▸ **Task to complete**:
In the listing that follows, the range to quote begins at the line that has "scene.view_settings.keyframe_insert(path, frame=frame(t))" and ends after the line that has "from mathutils.geometry import"; quote it verbatim and add nothing.

▸ **Collected material**:
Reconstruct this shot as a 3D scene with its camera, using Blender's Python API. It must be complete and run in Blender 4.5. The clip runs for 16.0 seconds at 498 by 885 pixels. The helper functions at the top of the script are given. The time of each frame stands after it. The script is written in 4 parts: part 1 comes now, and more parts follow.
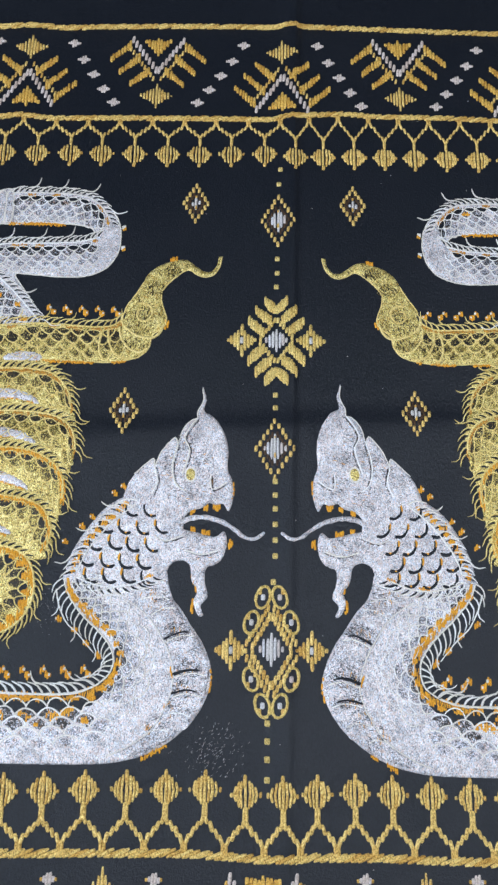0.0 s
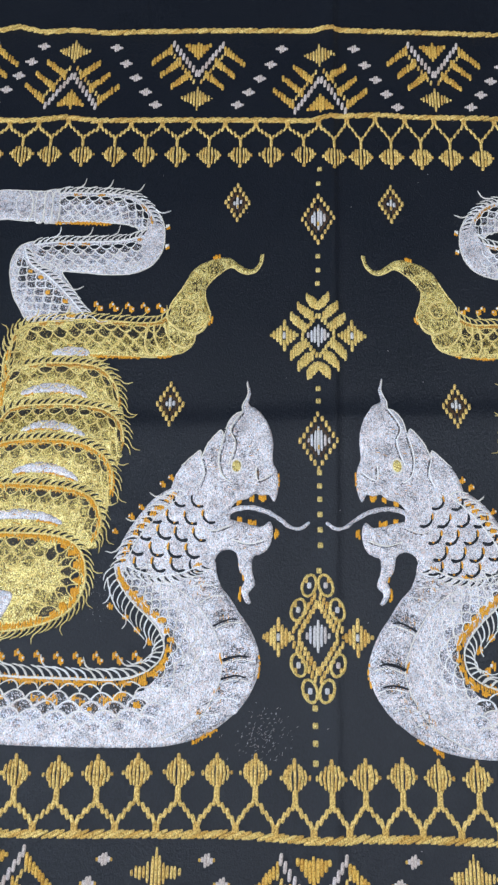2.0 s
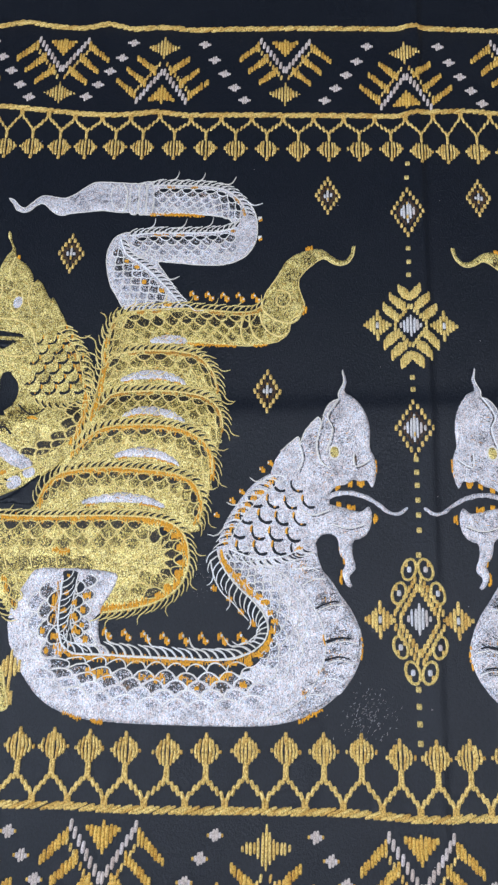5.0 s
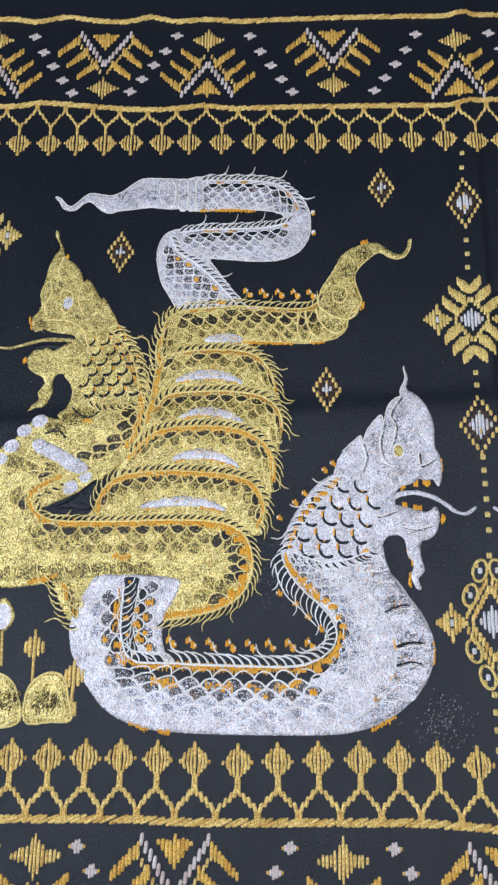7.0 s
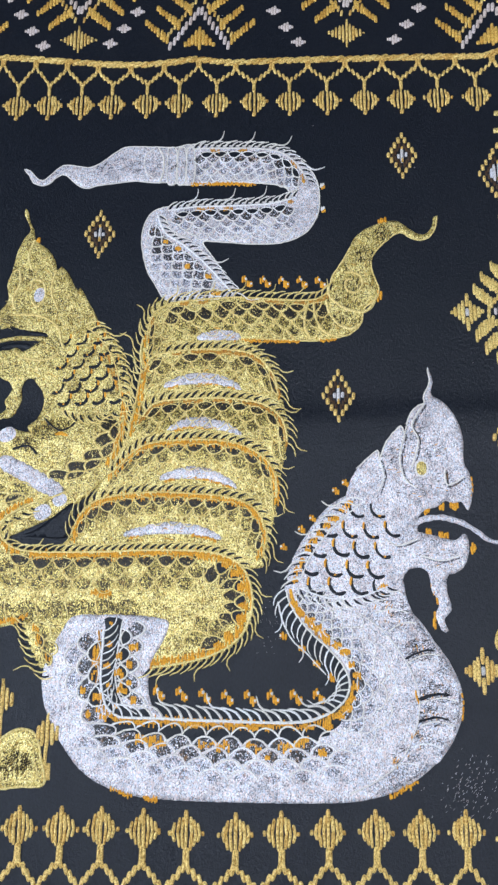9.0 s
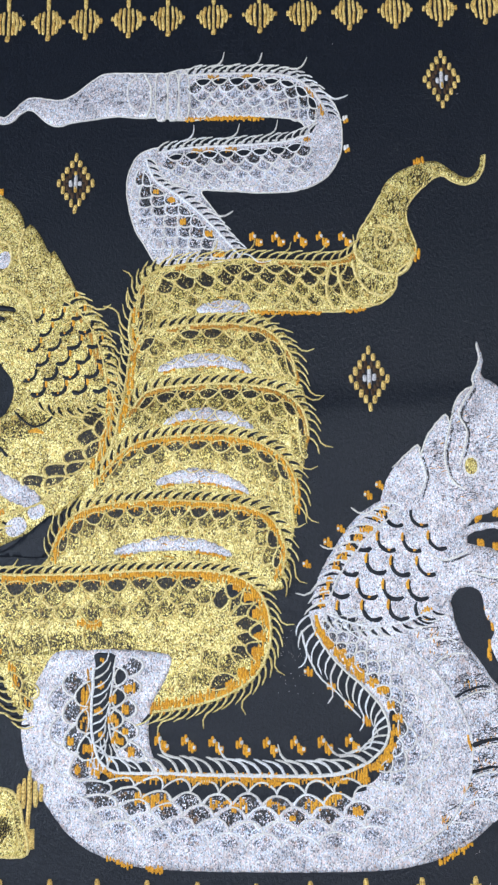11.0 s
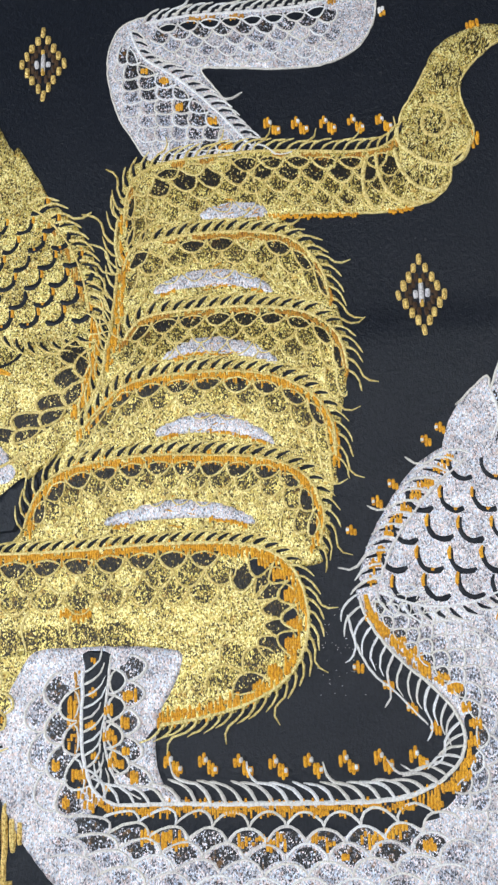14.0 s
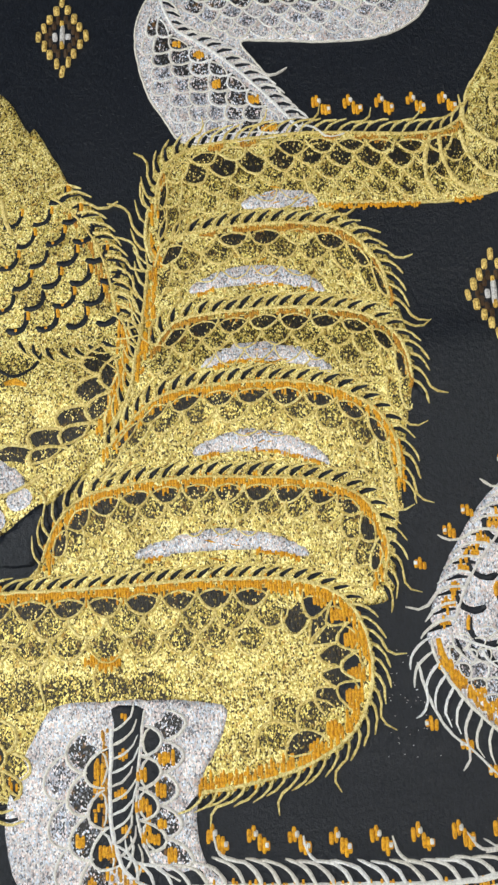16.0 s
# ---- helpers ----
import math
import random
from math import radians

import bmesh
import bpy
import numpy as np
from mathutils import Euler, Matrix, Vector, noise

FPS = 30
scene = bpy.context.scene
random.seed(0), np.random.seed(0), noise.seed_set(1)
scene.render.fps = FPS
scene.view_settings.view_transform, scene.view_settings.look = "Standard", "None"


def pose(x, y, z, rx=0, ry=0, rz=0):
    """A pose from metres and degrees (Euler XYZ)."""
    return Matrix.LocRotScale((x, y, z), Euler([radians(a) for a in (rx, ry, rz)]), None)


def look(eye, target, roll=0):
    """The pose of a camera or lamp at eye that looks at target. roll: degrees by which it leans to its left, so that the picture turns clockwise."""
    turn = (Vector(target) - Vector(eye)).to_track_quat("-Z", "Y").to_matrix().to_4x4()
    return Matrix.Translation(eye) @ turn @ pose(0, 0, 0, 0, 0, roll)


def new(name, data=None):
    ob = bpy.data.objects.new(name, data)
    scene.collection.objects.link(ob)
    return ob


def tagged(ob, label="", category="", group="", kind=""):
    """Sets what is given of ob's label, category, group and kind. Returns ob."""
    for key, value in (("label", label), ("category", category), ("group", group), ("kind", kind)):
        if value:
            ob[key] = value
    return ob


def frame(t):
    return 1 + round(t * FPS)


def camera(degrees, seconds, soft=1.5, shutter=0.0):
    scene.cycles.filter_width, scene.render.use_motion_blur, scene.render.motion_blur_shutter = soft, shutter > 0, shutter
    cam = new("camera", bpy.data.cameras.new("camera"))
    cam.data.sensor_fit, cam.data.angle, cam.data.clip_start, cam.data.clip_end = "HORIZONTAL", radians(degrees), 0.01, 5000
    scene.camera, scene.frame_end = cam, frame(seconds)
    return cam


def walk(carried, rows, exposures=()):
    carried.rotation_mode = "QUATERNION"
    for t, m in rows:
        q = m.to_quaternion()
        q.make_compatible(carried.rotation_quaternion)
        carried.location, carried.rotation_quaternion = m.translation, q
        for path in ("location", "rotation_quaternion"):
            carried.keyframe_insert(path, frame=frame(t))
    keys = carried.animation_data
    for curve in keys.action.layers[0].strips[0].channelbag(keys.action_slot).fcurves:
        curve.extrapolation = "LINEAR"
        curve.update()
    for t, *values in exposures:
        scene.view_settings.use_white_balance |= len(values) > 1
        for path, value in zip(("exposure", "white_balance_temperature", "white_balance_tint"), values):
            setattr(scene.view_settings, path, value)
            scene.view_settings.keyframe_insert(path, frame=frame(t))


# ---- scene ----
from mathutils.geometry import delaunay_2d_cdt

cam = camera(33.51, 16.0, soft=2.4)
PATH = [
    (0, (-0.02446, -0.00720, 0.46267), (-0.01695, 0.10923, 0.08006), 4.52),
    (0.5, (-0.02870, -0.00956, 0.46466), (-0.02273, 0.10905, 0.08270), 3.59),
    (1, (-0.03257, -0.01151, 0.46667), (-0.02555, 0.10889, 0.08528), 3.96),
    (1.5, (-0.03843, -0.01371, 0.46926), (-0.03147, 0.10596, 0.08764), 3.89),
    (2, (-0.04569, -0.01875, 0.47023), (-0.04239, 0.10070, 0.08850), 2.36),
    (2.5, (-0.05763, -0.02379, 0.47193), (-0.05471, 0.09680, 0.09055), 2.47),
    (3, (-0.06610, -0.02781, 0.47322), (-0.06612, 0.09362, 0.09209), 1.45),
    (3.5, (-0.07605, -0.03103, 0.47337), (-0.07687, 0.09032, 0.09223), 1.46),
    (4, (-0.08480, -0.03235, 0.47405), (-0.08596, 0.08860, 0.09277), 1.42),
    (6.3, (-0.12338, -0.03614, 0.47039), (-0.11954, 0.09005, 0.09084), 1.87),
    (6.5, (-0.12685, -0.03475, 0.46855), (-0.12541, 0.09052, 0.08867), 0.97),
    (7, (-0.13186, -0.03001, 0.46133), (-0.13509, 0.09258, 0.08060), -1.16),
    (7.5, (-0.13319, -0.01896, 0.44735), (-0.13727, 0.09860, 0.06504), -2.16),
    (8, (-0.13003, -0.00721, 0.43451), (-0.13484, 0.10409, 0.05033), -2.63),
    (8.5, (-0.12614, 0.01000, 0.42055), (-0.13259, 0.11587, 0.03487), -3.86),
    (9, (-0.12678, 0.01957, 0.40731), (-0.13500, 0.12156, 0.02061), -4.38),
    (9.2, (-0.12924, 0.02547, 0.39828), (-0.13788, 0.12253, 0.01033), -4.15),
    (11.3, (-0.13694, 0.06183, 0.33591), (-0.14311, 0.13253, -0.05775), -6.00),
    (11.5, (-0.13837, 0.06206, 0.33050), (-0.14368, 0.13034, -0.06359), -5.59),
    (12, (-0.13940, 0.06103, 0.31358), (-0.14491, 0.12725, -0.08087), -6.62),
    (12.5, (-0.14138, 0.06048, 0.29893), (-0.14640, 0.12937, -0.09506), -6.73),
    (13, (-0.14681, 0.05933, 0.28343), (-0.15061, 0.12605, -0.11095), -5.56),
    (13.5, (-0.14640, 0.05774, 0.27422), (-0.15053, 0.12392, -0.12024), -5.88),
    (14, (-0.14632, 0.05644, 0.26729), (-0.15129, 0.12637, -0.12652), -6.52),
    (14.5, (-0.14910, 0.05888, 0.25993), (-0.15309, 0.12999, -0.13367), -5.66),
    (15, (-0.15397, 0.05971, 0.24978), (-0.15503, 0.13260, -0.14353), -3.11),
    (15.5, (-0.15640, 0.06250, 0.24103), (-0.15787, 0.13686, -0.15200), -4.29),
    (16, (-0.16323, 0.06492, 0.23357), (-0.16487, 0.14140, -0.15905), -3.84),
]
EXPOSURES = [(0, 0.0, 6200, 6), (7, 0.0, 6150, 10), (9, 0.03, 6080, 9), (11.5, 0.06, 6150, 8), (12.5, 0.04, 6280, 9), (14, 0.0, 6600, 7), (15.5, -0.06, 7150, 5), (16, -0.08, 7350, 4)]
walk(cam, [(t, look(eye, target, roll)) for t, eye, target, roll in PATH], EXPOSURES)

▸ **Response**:
            scene.view_settings.keyframe_insert(path, frame=frame(t))


# ---- scene ----
from mathutils.geometry import delaunay_2d_cdt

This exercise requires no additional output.